Given information
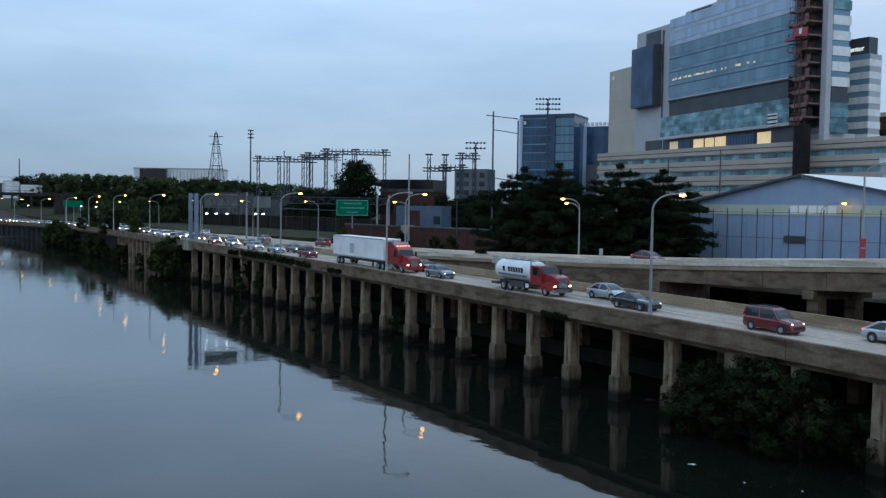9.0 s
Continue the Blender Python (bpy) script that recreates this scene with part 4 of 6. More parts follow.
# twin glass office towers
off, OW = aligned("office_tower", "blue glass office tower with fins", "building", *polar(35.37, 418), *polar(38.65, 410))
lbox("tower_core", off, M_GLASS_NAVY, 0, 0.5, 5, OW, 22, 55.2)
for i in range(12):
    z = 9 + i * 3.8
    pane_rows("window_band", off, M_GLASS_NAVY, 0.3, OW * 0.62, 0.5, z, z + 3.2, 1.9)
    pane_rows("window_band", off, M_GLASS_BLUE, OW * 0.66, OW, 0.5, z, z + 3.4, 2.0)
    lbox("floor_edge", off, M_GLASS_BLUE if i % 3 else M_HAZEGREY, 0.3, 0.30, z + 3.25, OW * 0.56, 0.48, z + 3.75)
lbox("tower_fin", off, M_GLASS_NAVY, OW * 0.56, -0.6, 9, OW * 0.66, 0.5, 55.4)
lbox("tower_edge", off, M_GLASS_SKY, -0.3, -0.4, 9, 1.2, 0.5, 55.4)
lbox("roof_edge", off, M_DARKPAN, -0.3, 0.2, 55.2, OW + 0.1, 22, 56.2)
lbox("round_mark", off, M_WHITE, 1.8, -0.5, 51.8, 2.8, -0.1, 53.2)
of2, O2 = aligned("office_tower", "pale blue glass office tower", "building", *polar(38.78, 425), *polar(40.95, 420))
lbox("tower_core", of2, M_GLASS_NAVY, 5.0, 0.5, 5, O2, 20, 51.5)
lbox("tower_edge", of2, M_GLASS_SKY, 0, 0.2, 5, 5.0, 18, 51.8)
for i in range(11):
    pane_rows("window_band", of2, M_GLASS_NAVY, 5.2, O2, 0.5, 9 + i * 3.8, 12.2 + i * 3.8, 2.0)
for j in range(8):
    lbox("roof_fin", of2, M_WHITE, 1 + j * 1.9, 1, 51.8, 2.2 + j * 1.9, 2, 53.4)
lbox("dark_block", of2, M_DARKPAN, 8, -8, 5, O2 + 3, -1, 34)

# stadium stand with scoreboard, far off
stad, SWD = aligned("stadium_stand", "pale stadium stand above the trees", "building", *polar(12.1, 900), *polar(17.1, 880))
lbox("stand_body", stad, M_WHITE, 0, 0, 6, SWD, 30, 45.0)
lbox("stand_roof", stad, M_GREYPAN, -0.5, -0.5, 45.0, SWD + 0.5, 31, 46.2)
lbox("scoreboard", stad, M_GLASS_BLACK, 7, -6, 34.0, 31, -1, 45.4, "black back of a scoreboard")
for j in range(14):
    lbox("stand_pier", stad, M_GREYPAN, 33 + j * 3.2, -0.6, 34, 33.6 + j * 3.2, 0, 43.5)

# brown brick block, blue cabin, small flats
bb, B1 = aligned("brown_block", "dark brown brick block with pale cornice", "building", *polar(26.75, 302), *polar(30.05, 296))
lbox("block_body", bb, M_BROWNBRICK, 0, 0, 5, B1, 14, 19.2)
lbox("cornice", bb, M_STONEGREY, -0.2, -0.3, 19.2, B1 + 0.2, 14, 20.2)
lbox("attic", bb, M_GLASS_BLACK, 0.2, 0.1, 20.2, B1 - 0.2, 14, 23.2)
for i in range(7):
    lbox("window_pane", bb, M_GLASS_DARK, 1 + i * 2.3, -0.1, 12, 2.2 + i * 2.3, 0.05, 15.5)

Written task
Word for word, quote the full listing, omitting every picture.

Answer for this exercise
9.0 s
Continue the Blender Python (bpy) script that recreates this scene with part 4 of 6. More parts follow.
# twin glass office towers
off, OW = aligned("office_tower", "blue glass office tower with fins", "building", *polar(35.37, 418), *polar(38.65, 410))
lbox("tower_core", off, M_GLASS_NAVY, 0, 0.5, 5, OW, 22, 55.2)
for i in range(12):
    z = 9 + i * 3.8
    pane_rows("window_band", off, M_GLASS_NAVY, 0.3, OW * 0.62, 0.5, z, z + 3.2, 1.9)
    pane_rows("window_band", off, M_GLASS_BLUE, OW * 0.66, OW, 0.5, z, z + 3.4, 2.0)
    lbox("floor_edge", off, M_GLASS_BLUE if i % 3 else M_HAZEGREY, 0.3, 0.30, z + 3.25, OW * 0.56, 0.48, z + 3.75)
lbox("tower_fin", off, M_GLASS_NAVY, OW * 0.56, -0.6, 9, OW * 0.66, 0.5, 55.4)
lbox("tower_edge", off, M_GLASS_SKY, -0.3, -0.4, 9, 1.2, 0.5, 55.4)
lbox("roof_edge", off, M_DARKPAN, -0.3, 0.2, 55.2, OW + 0.1, 22, 56.2)
lbox("round_mark", off, M_WHITE, 1.8, -0.5, 51.8, 2.8, -0.1, 53.2)
of2, O2 = aligned("office_tower", "pale blue glass office tower", "building", *polar(38.78, 425), *polar(40.95, 420))
lbox("tower_core", of2, M_GLASS_NAVY, 5.0, 0.5, 5, O2, 20, 51.5)
lbox("tower_edge", of2, M_GLASS_SKY, 0, 0.2, 5, 5.0, 18, 51.8)
for i in range(11):
    pane_rows("window_band", of2, M_GLASS_NAVY, 5.2, O2, 0.5, 9 + i * 3.8, 12.2 + i * 3.8, 2.0)
for j in range(8):
    lbox("roof_fin", of2, M_WHITE, 1 + j * 1.9, 1, 51.8, 2.2 + j * 1.9, 2, 53.4)
lbox("dark_block", of2, M_DARKPAN, 8, -8, 5, O2 + 3, -1, 34)

# stadium stand with scoreboard, far off
stad, SWD = aligned("stadium_stand", "pale stadium stand above the trees", "building", *polar(12.1, 900), *polar(17.1, 880))
lbox("stand_body", stad, M_WHITE, 0, 0, 6, SWD, 30, 45.0)
lbox("stand_roof", stad, M_GREYPAN, -0.5, -0.5, 45.0, SWD + 0.5, 31, 46.2)
lbox("scoreboard", stad, M_GLASS_BLACK, 7, -6, 34.0, 31, -1, 45.4, "black back of a scoreboard")
for j in range(14):
    lbox("stand_pier", stad, M_GREYPAN, 33 + j * 3.2, -0.6, 34, 33.6 + j * 3.2, 0, 43.5)

# brown brick block, blue cabin, small flats
bb, B1 = aligned("brown_block", "dark brown brick block with pale cornice", "building", *polar(26.75, 302), *polar(30.05, 296))
lbox("block_body", bb, M_BROWNBRICK, 0, 0, 5, B1, 14, 19.2)
lbox("cornice", bb, M_STONEGREY, -0.2, -0.3, 19.2, B1 + 0.2, 14, 20.2)
lbox("attic", bb, M_GLASS_BLACK, 0.2, 0.1, 20.2, B1 - 0.2, 14, 23.2)
for i in range(7):
    lbox("window_pane", bb, M_GLASS_DARK, 1 + i * 2.3, -0.1, 12, 2.2 + i * 2.3, 0.05, 15.5)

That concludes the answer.